New figures have revealed that Brazilian fish consumption has taken a significant rise in the past few years. This growth is only expected to continue, and by 2021 it is predicted that fish consumption in the South American country will be one kilogram per person per year higher than what it was in 2012. Brazil is said to be an emerging market for tuna.

Food and Agriculture Organization figures show that fish consumption in Brazil is likely to see a boost from 9 kilograms per capita last year to 10 kilograms by 2021. Such an increase is likely to have an effect on the canned tuna market.

In a presentation at the Solomon Island Pacific Tuna Forum in September, Dario Chemerinski, Emerging Markets Export Manager at Costa d’Oro S.p.A, outlined that many developing countries were increasing their fish consumption.
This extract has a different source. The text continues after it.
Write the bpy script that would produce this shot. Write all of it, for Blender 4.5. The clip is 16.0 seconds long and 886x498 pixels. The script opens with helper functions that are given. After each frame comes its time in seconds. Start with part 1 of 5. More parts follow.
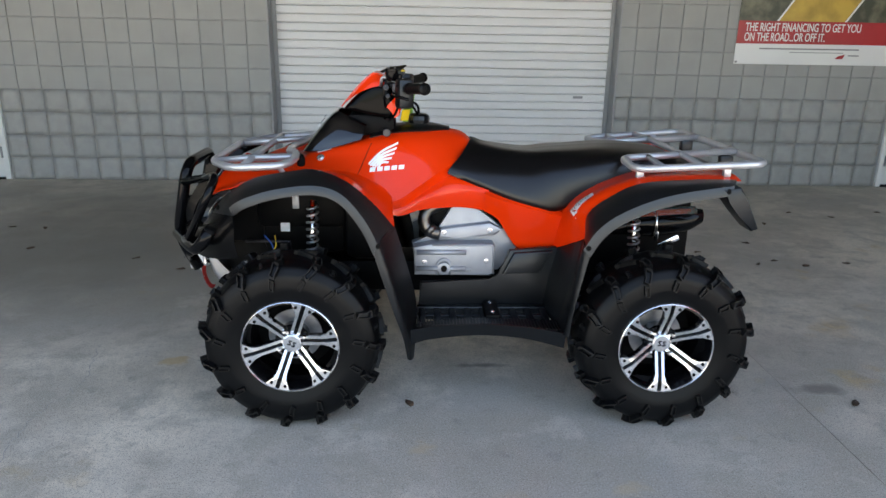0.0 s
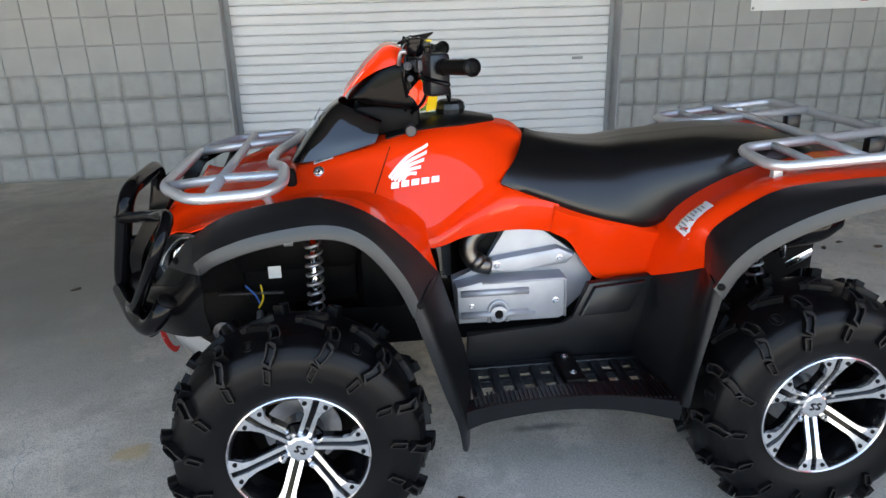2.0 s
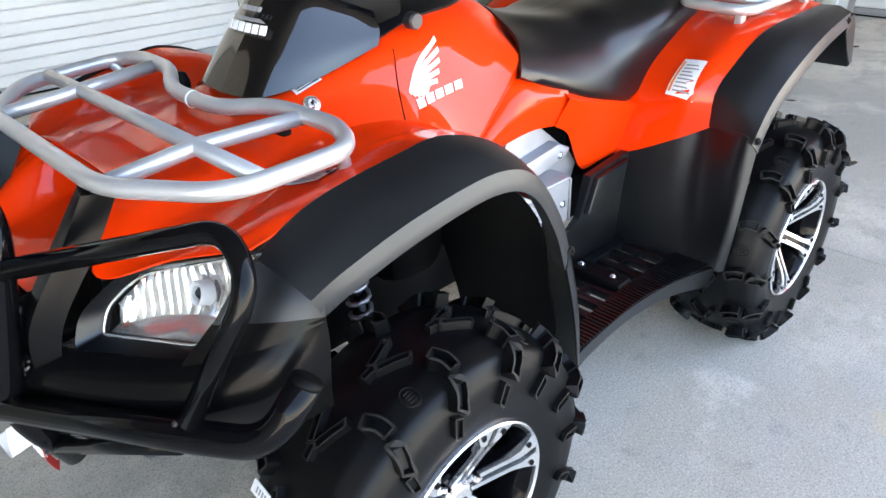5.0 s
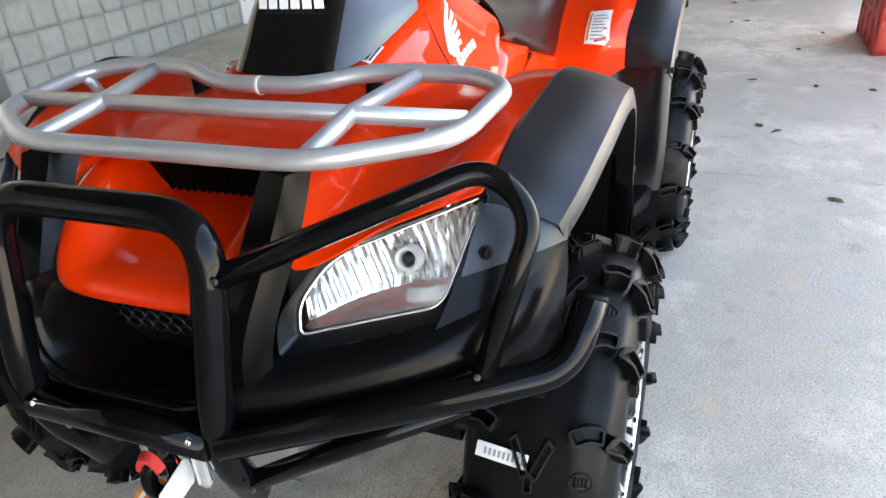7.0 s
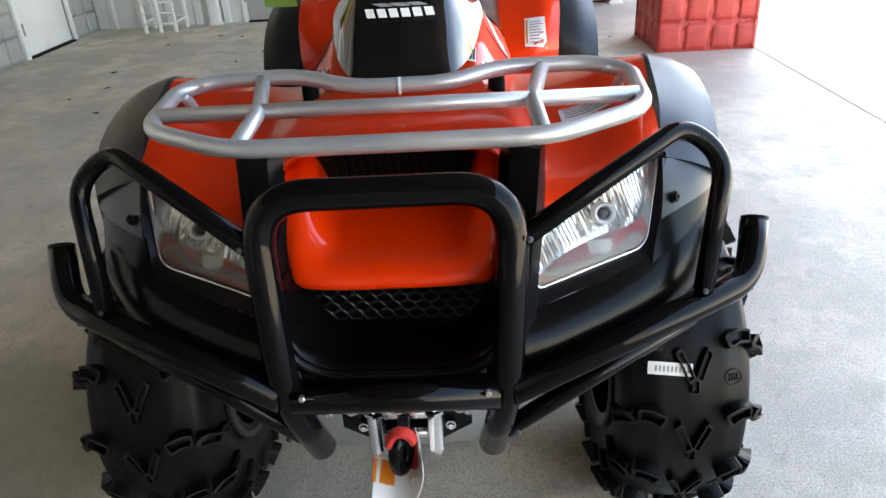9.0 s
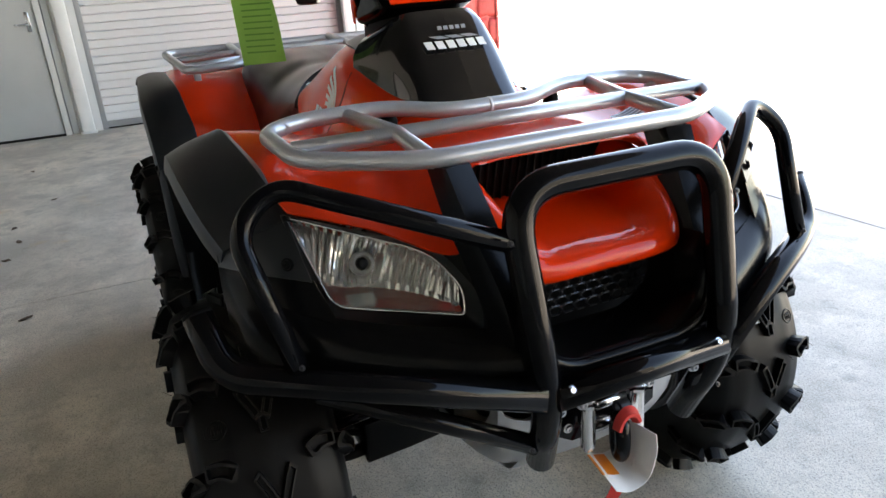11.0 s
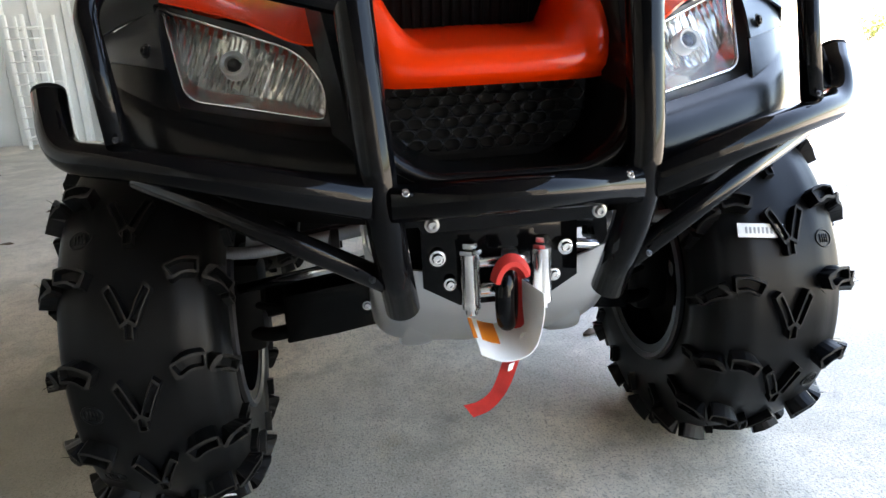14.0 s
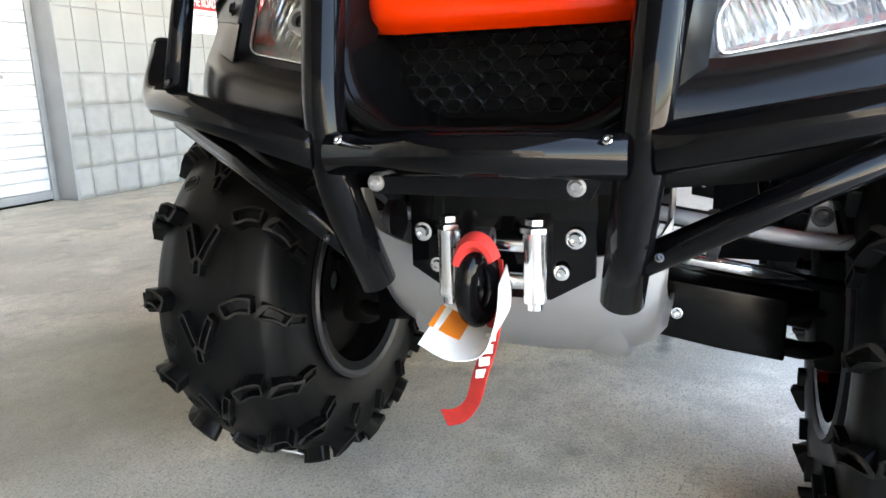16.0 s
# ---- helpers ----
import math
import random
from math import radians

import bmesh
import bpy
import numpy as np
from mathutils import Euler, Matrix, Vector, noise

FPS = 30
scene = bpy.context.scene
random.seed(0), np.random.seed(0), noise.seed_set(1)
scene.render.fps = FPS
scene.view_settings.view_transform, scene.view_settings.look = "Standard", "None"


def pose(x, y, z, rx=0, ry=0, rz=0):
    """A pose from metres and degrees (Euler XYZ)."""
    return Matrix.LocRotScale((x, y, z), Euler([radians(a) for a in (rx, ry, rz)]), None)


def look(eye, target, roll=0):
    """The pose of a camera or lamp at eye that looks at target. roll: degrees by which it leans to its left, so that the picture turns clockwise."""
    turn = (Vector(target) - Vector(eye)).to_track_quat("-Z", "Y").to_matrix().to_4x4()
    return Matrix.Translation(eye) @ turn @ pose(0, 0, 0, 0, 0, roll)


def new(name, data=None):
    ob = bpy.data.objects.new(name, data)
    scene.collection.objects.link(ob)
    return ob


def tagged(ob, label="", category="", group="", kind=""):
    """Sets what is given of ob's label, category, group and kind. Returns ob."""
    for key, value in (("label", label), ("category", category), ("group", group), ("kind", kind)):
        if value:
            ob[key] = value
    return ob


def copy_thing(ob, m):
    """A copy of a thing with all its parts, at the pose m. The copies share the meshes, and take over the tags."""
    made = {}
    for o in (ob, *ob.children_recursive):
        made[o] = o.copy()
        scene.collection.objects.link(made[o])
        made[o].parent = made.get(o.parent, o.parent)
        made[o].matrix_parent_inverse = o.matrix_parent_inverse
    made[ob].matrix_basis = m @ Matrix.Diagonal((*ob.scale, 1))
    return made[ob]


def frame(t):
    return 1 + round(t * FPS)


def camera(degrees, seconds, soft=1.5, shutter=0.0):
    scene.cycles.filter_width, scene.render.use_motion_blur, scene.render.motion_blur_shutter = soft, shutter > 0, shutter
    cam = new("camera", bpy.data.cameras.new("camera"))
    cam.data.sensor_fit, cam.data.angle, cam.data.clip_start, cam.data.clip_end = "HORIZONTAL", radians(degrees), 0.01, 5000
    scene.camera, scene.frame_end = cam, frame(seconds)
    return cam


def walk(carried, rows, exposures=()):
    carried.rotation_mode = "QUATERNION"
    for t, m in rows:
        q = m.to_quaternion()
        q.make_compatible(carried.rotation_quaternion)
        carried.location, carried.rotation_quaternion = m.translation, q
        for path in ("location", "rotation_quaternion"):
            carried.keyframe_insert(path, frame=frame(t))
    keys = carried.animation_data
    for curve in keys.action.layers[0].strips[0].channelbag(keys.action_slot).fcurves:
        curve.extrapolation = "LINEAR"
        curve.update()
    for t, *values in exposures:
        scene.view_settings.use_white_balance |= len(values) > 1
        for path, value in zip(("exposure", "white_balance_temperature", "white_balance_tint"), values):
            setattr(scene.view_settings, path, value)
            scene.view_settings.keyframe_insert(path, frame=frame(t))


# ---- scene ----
cam = camera(64.8, 16.0)
PATH = [
    (0, (-0.229, -2.78, 1.344), (-0.147, -0.871, 0.754), 1.0),
    (0.5, (-0.26, -2.645, 1.325), (-0.111, -0.76, 0.675), -0.3),
    (1, (-0.246, -2.404, 1.322), (-0.115, -0.512, 0.687), 0.0),
    (1.5, (-0.275, -2.194, 1.336), (-0.198, -0.303, 0.689), 0.9),
    (2, (-0.439, -1.979, 1.325), (-0.255, -0.111, 0.636), -1.5),
    (2.5, (-0.585, -1.775, 1.317), (-0.306, 0.06, 0.574), -1.4),
    (3, (-0.669, -1.546, 1.284), (-0.24, 0.229, 0.469), -1.8),
    (3.2, (-0.707, -1.475, 1.288), (-0.211, 0.261, 0.427), -1.4),
    (5.3, (-1.311, -1.041, 1.234), (0.029, 0.063, 0.242), -3.4),
    (5.5, (-1.361, -0.985, 1.236), (0.048, 0.018, 0.232), -4.8),
    (6, (-1.463, -0.885, 1.218), (0.058, 0.0, 0.266), -4.7),
    (6.5, (-1.55, -0.8, 1.181), (0.026, -0.025, 0.225), -4.5),
    (7, (-1.607, -0.658, 1.17), (0.014, 0.025, 0.219), -4.5),
    (7.5, (-1.67, -0.481, 1.173), (0.0, -0.024, 0.173), -3.6),
    (8, (-1.755, -0.369, 1.176), (-0.026, -0.042, 0.225), -4.1),
    (8.5, (-1.847, -0.247, 1.199), (-0.094, -0.039, 0.258), -4.9),
    (9, (-1.876, -0.109, 1.201), (-0.11, -0.028, 0.266), -3.5),
    (9.2, (-1.879, -0.063, 1.213), (-0.118, -0.063, 0.264), -4.1),
    (11.3, (-1.795, 0.594, 1.046), (-0.077, -0.179, 0.375), -3.6),
    (11.5, (-1.79, 0.592, 0.97), (-0.054, -0.165, 0.326), -2.5),
    (12, (-1.793, 0.529, 0.807), (-0.009, -0.145, 0.204), -2.0),
    (12.5, (-1.802, 0.452, 0.724), (0.017, -0.155, 0.155), -2.5),
    (13, (-1.834, 0.364, 0.688), (0.038, -0.123, 0.178), -2.7),
    (13.5, (-1.869, 0.256, 0.706), (0.015, -0.15, 0.173), -2.9),
    (14, (-1.871, 0.19, 0.749), (0.03, -0.081, 0.188), -3.0),
    (14.5, (-1.806, 0.065, 0.753), (0.084, -0.057, 0.109), -1.4),
    (15, (-1.712, -0.019, 0.67), (0.178, 0.053, 0.021), -2.7),
    (15.5, (-1.715, -0.08, 0.619), (0.159, 0.403, 0.116), -2.5),
    (16, (-1.73, -0.21, 0.646), (0.079, 0.517, 0.198), -1.7),
]
walk(cam, [(t, look(eye, target, roll)) for t, eye, target, roll in PATH],
     exposures=[(0, 2.40, 7500, 12), (1.0, 2.50, 7500, 12), (1.5, 2.60, 7500, 12), (2.5, 3.00, 7500, 12), (3.0, 3.30, 7500, 12), (5.5, 3.70, 7600, 12), (6.0, 3.45, 7700, 12),
                (6.5, 3.35, 7850, 12), (7.0, 3.60, 7950, 12), (7.5, 3.95, 8050, 12), (9.2, 3.40, 8150, 12), (11.3, 3.30, 7850, 12), (13.0, 3.80, 7750, 12),
                (14.5, 3.90, 8050, 12), (15.0, 4.60, 8450, 12), (15.5, 5.05, 8450, 12), (16.0, 4.40, 7950, 12)])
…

He explained that if the world was to eat one kilogram extra of fish per person per year, and the population grew by the expected 700 million new consumers, he calculated that 70,000 tons more canned tuna would have to be produced to meet the demand.

Translating to 160,000 tons more of tuna catch annually across the globe, concerns are raised in the ability the industry has to resource this growth at a time where tuna catch is stable at around 4.4 million.

Despite the potential for aquaculture in the country, Brazil still mainly relies on cheap fish imports from China and Vietnam. Between 2007 and 2011, fish exported from China to Brazil rose dramatically from 3,000 to 79,700 tons according to the Foreign Trade Secretariat (Secex).